If the conduct affects your workplace, apartment complex, school, or child custody exchange, report it there as well when appropriate. Those reports can support the broader pattern. It depends on the facts, of course. Not every case benefits from wide disclosure early on, especially if safety or litigation strategy is a concern. But documentation from multiple credible sources can become very persuasive.

7. Work with professionals who understand evidence, not just suspicion

The best ways to prove stalking usually involve more than one method. A strong case may include incident logs, recovered messages, surveillance footage, forensic extraction, witness statements, and documented reporting. What matters is not collecting the most material. It is collecting the right material in the right way.

A trained investigator can help establish pattern and identify leads you may miss. A digital forensic specialist can preserve devices and account evidence without damaging it. In some cases, counter-surveillance or bug detection may also be necessary, especially if the stalking includes hidden cameras, illegal tracking devices, or covert monitoring.
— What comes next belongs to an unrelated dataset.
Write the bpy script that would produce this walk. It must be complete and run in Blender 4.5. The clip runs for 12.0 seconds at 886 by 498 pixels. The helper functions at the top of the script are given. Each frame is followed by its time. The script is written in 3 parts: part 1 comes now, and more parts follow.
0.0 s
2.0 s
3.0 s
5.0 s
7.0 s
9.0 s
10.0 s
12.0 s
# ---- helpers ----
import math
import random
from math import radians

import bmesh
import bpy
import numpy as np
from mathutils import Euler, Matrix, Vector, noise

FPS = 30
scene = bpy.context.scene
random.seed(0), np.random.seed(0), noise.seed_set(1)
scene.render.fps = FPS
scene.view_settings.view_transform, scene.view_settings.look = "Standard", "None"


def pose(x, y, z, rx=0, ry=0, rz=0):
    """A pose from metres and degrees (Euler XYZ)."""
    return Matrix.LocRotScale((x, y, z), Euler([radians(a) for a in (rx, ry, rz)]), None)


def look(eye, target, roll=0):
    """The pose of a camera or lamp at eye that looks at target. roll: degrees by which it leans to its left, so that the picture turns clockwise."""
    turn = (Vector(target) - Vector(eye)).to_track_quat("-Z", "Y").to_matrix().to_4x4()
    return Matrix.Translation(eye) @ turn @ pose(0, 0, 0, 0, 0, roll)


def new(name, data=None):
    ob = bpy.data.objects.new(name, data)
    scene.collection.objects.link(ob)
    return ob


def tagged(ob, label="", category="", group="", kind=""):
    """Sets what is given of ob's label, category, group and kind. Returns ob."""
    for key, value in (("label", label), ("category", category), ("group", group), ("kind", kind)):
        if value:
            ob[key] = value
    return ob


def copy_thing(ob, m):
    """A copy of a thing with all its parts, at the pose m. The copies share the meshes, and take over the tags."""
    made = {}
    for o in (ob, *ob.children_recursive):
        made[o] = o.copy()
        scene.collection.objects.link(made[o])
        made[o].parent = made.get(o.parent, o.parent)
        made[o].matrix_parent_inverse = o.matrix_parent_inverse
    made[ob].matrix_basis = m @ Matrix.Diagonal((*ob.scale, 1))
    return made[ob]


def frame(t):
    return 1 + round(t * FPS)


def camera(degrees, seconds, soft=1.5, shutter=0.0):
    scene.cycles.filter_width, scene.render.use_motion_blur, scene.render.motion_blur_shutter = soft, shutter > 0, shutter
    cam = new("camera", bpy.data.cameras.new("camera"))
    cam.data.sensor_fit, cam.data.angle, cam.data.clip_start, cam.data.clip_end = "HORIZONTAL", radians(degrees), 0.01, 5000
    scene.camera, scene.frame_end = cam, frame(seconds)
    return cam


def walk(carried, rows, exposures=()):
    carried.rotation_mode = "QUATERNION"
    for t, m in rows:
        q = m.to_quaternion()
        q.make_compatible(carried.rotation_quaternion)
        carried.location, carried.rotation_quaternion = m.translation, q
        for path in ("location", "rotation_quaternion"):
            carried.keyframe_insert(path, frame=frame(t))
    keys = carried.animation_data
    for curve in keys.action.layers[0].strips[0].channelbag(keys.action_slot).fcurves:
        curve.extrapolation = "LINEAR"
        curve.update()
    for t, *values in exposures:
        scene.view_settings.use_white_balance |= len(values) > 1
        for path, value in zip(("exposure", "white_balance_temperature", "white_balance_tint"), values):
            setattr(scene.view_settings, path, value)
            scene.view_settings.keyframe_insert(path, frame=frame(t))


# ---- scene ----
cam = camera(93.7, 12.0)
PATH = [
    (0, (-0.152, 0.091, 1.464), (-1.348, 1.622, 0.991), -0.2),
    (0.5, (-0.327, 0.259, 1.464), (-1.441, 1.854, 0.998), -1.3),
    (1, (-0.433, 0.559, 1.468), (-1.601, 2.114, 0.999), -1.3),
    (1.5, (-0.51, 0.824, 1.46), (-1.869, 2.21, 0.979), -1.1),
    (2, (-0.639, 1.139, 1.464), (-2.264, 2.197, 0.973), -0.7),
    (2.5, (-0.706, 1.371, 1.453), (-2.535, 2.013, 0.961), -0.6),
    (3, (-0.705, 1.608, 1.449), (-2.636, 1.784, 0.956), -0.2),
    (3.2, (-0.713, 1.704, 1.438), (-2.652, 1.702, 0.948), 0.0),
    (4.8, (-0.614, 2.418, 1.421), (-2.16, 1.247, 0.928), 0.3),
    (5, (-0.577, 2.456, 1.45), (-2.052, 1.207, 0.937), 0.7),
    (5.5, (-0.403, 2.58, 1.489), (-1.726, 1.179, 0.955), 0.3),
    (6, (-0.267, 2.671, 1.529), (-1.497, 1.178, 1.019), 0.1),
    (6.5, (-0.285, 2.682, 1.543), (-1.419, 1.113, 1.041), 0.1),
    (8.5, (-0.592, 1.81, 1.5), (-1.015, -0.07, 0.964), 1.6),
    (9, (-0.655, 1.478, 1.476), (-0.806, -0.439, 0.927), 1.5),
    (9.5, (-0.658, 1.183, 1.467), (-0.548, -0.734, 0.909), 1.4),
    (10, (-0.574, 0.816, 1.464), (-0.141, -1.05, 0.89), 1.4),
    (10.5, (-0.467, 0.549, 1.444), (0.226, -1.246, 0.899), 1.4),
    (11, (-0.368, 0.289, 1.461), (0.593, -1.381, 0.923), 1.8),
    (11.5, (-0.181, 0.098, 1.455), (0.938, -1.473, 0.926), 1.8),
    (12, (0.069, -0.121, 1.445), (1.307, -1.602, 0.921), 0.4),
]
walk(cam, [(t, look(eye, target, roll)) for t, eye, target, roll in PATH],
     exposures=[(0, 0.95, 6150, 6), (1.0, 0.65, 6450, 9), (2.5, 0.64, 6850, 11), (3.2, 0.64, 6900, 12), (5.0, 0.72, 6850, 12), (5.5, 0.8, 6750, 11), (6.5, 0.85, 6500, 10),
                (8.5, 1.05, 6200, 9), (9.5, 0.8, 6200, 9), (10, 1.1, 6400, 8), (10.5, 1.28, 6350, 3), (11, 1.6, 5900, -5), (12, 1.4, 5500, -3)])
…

There is a trade-off here. Acting fast matters, but acting recklessly can hurt the case. Confronting the suspect, trying to bait them online, or installing your own questionable surveillance setup may create complications. The smarter move is usually controlled documentation backed by professionals who understand chain of custody, legal boundaries, and courtroom scrutiny.
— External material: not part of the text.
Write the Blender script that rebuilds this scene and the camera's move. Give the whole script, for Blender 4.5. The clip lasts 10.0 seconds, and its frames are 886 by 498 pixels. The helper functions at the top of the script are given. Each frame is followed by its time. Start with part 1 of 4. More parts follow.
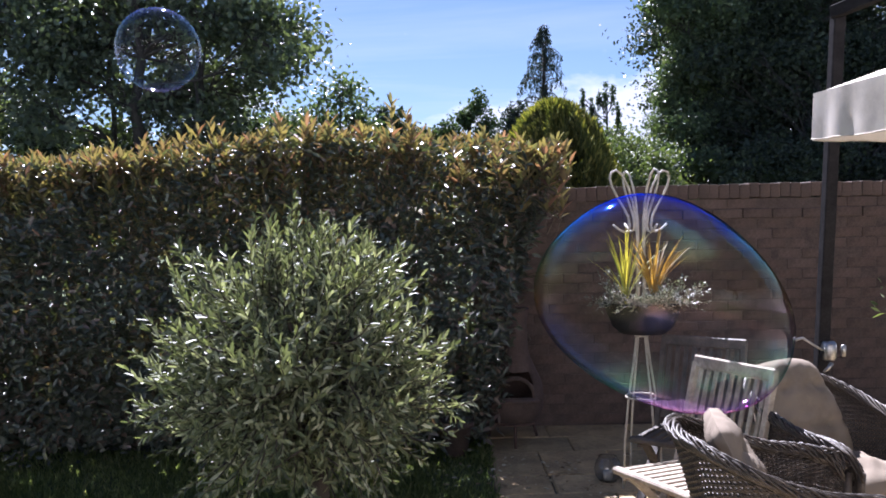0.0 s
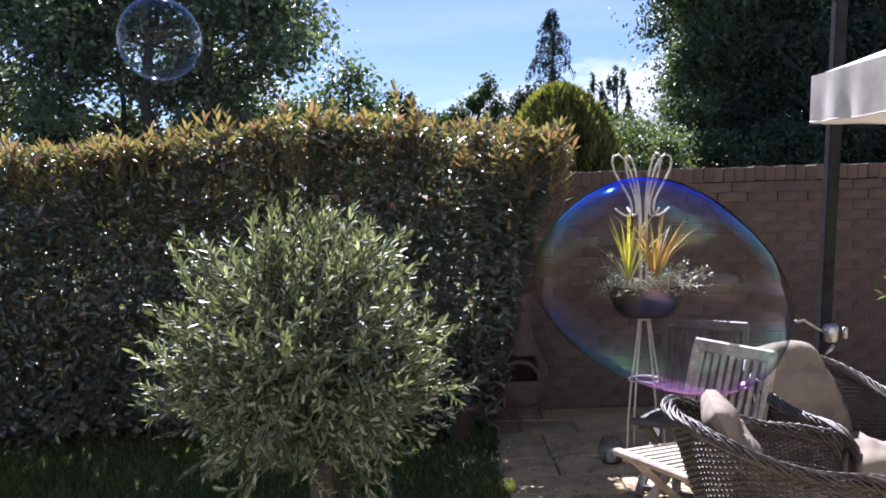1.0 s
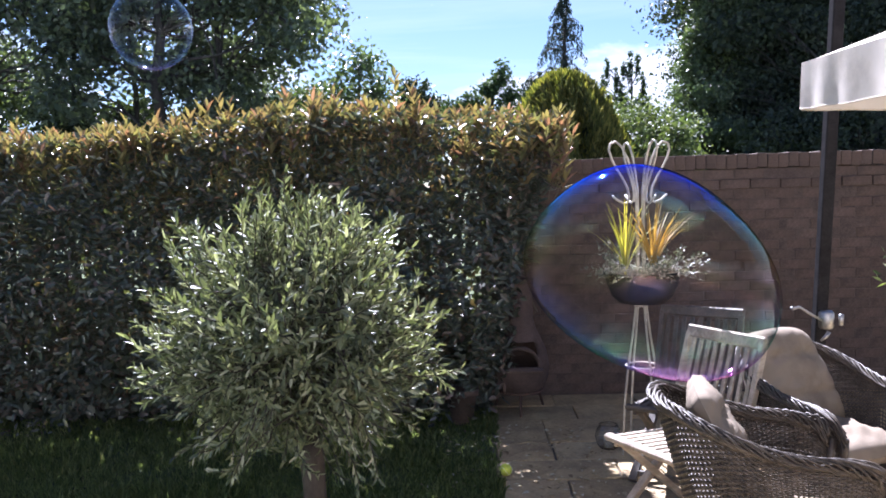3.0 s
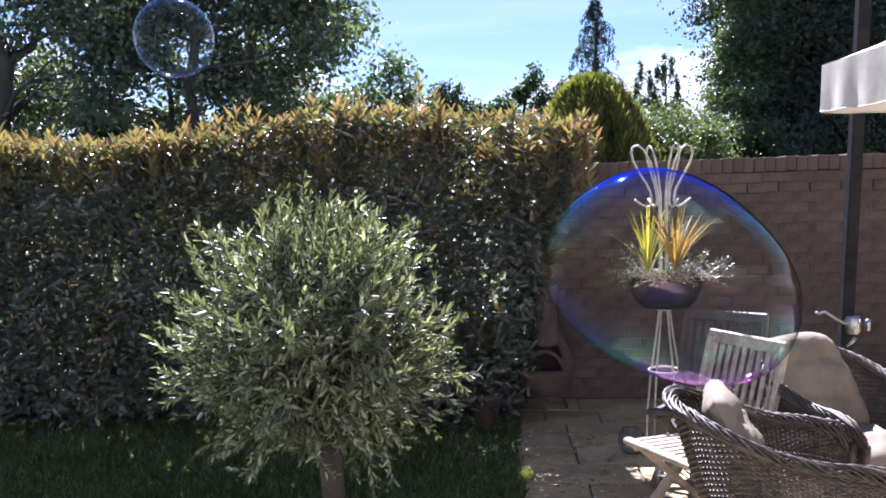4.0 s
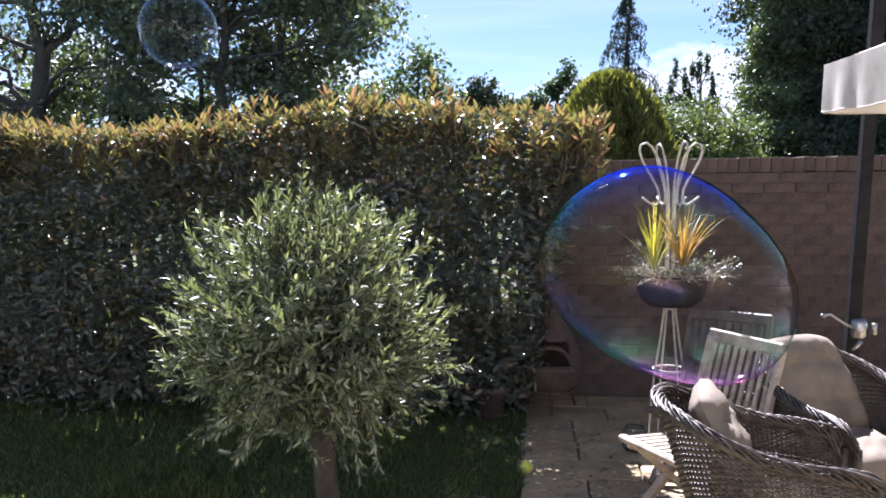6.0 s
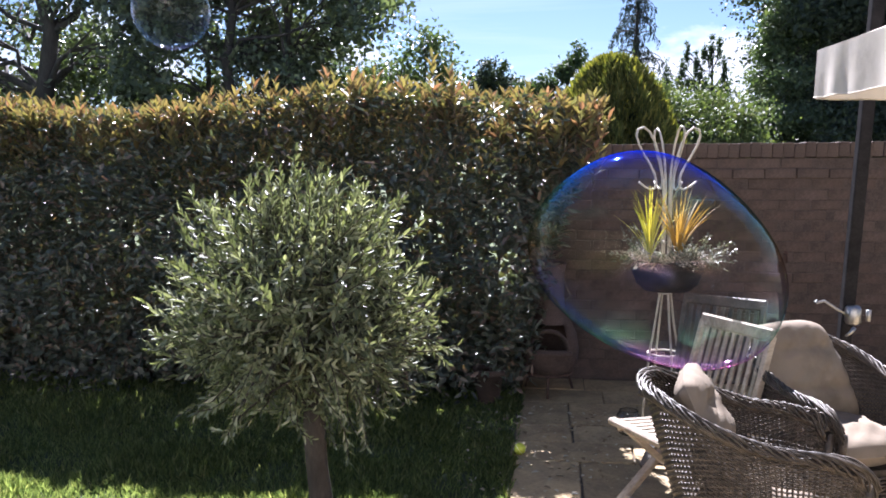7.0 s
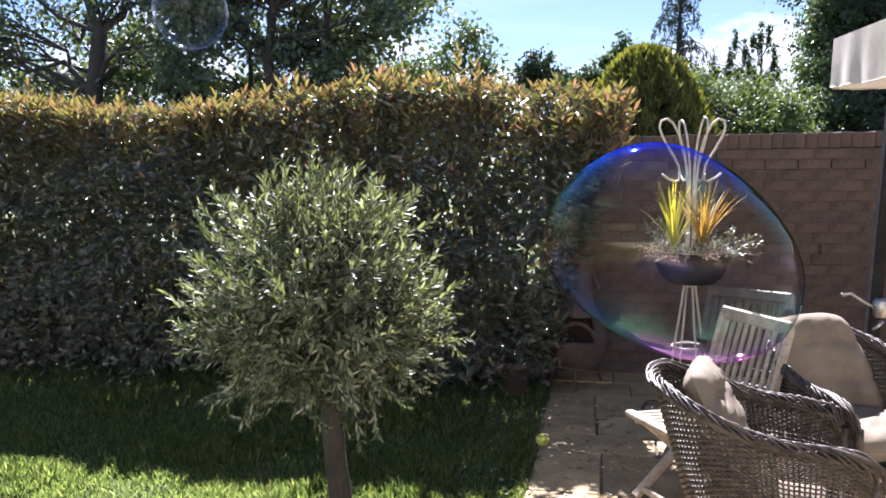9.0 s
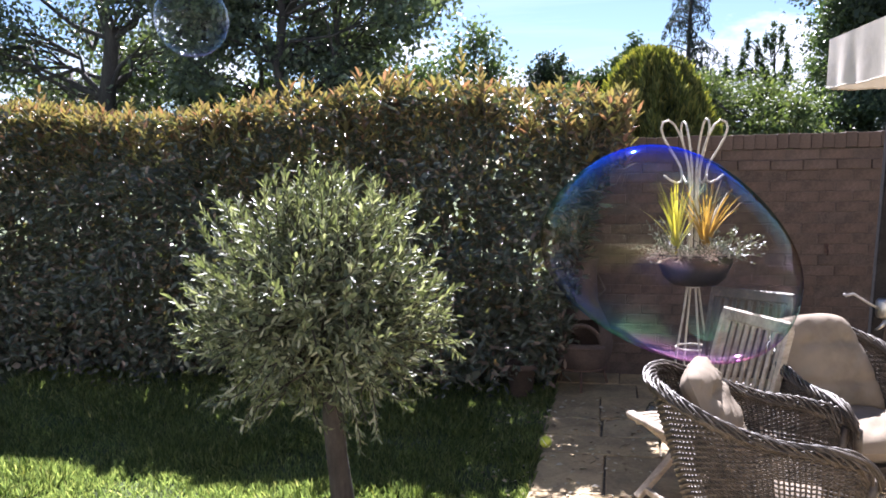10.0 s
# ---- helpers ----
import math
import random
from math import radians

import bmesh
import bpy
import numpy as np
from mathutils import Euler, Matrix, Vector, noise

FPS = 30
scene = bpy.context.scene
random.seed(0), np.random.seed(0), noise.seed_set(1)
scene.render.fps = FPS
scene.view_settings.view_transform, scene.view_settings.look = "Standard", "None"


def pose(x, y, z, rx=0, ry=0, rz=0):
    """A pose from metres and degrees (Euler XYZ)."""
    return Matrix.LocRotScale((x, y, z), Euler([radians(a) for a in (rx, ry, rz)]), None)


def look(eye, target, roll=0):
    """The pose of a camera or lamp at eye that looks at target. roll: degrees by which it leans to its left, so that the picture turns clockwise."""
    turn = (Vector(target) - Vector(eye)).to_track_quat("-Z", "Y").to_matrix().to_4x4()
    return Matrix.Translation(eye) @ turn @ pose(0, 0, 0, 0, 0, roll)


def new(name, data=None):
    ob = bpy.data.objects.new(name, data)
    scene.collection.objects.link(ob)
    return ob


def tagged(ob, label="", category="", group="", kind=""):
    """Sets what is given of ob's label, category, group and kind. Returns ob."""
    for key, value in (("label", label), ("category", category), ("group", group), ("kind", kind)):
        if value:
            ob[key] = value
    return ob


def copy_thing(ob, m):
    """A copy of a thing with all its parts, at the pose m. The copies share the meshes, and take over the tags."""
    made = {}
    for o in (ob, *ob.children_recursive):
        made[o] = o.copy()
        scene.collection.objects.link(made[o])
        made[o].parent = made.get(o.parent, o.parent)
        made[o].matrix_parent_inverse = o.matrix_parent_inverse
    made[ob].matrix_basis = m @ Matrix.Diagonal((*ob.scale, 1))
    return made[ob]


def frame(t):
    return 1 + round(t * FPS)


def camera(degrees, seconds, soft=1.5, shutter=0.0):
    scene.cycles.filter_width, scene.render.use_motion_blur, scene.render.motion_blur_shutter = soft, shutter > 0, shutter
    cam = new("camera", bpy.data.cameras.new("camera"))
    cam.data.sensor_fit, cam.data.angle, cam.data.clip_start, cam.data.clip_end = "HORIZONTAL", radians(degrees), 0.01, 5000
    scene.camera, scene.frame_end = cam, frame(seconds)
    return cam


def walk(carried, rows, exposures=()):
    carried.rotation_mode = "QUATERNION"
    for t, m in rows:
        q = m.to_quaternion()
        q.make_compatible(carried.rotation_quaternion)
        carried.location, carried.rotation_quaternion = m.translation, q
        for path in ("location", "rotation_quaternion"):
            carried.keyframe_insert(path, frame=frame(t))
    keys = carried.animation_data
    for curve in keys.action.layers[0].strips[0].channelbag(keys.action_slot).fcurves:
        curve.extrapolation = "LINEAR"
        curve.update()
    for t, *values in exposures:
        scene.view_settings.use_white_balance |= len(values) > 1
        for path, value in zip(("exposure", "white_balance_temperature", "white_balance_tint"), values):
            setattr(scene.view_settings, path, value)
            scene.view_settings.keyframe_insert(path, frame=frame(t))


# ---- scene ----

Best ways to prove stalking when the behavior is subtle

Some stalking is obvious. Some is designed to be deniable. The person sends messages that seem harmless one by one. They “accidentally” appear in public places. They use fake numbers, burner accounts, shared login credentials, or information gathered through mutual contacts.

Subtle stalking is still stalking if the conduct is repeated, unwanted, and fear-inducing. In these cases, pattern becomes everything. You may not get a confession or a dramatic threat. What you may get is repeated contact after no-contact requests, geolocation clues, mirrored travel patterns, deleted messages recovered from a device, and footage showing the same car near your home at specific times.

That is why precision matters. Cases like this are often proved through accumulation, not one perfect piece of evidence.

If you believe you are being stalked, trust the pattern you are seeing, but document it like a professional. The goal is not to prove your fear to yourself. The goal is to secure evidence others can act on before the behavior escalates.